## The exercise
Retype the lines beneath this one, from the first through the line containing "return plat". Pictures are left out.

***** Recorded information

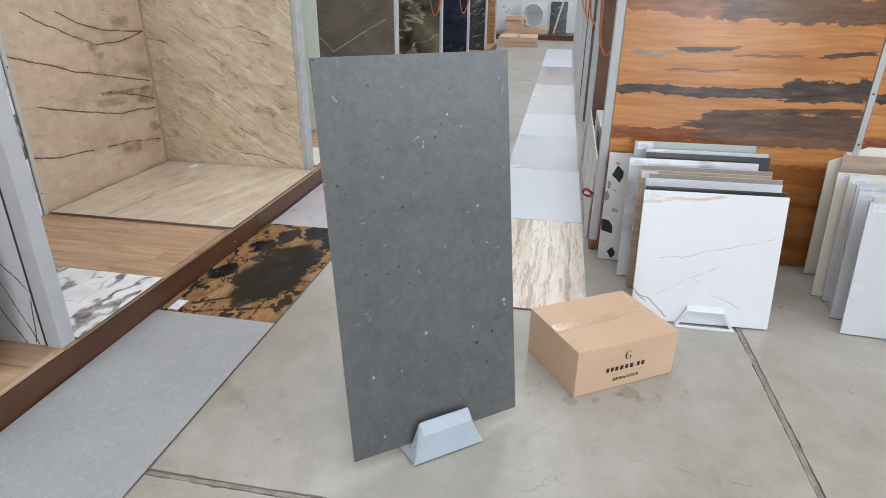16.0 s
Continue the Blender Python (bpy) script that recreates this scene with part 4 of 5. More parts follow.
def make_platform():
    x0, x1 = -5.0, 14.8
    ang = -math.degrees(math.atan(0.0095))
    plat = empty("platform", pose(0, 0, 0), "low display platform with dark wooden front and oak-look tiled top", "platform", kind="structure")
    part("base_board", block(x0, x1, EDGE(x0) + 0.05, 1.95, 0.0, TOP - 0.012), plywood, plat)
    rng = random.Random(4)
    x = x0
    while x < x1:
        l = min(2.4, x1 - x)
        board = block(0, l - 0.002, 0, 0.02, 0.012 * rng.random() * 0.2, TOP - 0.014, 0.0015)
        part("front_board", board, front_wood, plat, "dark walnut front board", pose(x, EDGE(x), 0, 0, 0, ang))
        x += l
    x = x0
    while x < x1:
        l = min(0.45 + 0.75 * rng.random(), x1 - x)
        lip = block(0, l - 0.002, 0, 0.03, 0, 0.012, 0.002)
        for v in lip.verts:
            if v.co.y < 0.01:
                v.co.y += 0.0025 * rng.random()
                v.co.z += 0.002 * rng.random()
        part("edge_lip", lip, trim_wood, plat, "thin worn wooden lip", pose(x, EDGE(x) - 0.004 + 0.003 * rng.random(), TOP - 0.0135 + 0.002 * rng.random(), 0, 0, ang + rng.gauss(0, 0.06)))
        x += l
    screw = lathe([(0.0005, -0.004), (0.006, -0.004), (0.007, 0), (0.005, 0.003), (0.0005, 0.004)], 14)
    screw.transform(Matrix.Rotation(radians(90), 4, "X"))
    part("screw", screw, chrome, plat, "shiny screw head", pose(1.937, EDGE(1.937) - 0.003, 0.049))
    return plat


def plank_run(parent, x0, x1, y0, y1, along, width, length, mat, z, seed, th=0.010, name="plank"):
    """Planks with fine joints over a rectangle."""
    rng = random.Random(seed)
    if along == "y":
        a0, a1, b0, b1 = y0, y1, x0, x1
    else:
        a0, a1, b0, b1 = x0, x1, y0, y1
    b = b0
    while b < b1 - 0.01:
        wd = min(width, b1 - b)
        a = a0 - (length * rng.random() * 0.9 if a1 - a0 > length * 0.8 else 0)
        while a < a1 - 0.01:
            s, e = max(a, a0), min(a + length, a1)
            if e - s > 0.015:
                plank(parent, s, e, b, b + wd, along, mat, z, th, name)
            a += length
        b += wd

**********

## Answer to the problem
16.0 s
Continue the Blender Python (bpy) script that recreates this scene with part 4 of 5. More parts follow.
def make_platform():
    x0, x1 = -5.0, 14.8
    ang = -math.degrees(math.atan(0.0095))
    plat = empty("platform", pose(0, 0, 0), "low display platform with dark wooden front and oak-look tiled top", "platform", kind="structure")
    part("base_board", block(x0, x1, EDGE(x0) + 0.05, 1.95, 0.0, TOP - 0.012), plywood, plat)
    rng = random.Random(4)
    x = x0
    while x < x1:
        l = min(2.4, x1 - x)
        board = block(0, l - 0.002, 0, 0.02, 0.012 * rng.random() * 0.2, TOP - 0.014, 0.0015)
        part("front_board", board, front_wood, plat, "dark walnut front board", pose(x, EDGE(x), 0, 0, 0, ang))
        x += l
    x = x0
    while x < x1:
        l = min(0.45 + 0.75 * rng.random(), x1 - x)
        lip = block(0, l - 0.002, 0, 0.03, 0, 0.012, 0.002)
        for v in lip.verts:
            if v.co.y < 0.01:
                v.co.y += 0.0025 * rng.random()
                v.co.z += 0.002 * rng.random()
        part("edge_lip", lip, trim_wood, plat, "thin worn wooden lip", pose(x, EDGE(x) - 0.004 + 0.003 * rng.random(), TOP - 0.0135 + 0.002 * rng.random(), 0, 0, ang + rng.gauss(0, 0.06)))
        x += l
    screw = lathe([(0.0005, -0.004), (0.006, -0.004), (0.007, 0), (0.005, 0.003), (0.0005, 0.004)], 14)
    screw.transform(Matrix.Rotation(radians(90), 4, "X"))
    part("screw", screw, chrome, plat, "shiny screw head", pose(1.937, EDGE(1.937) - 0.003, 0.049))
    return plat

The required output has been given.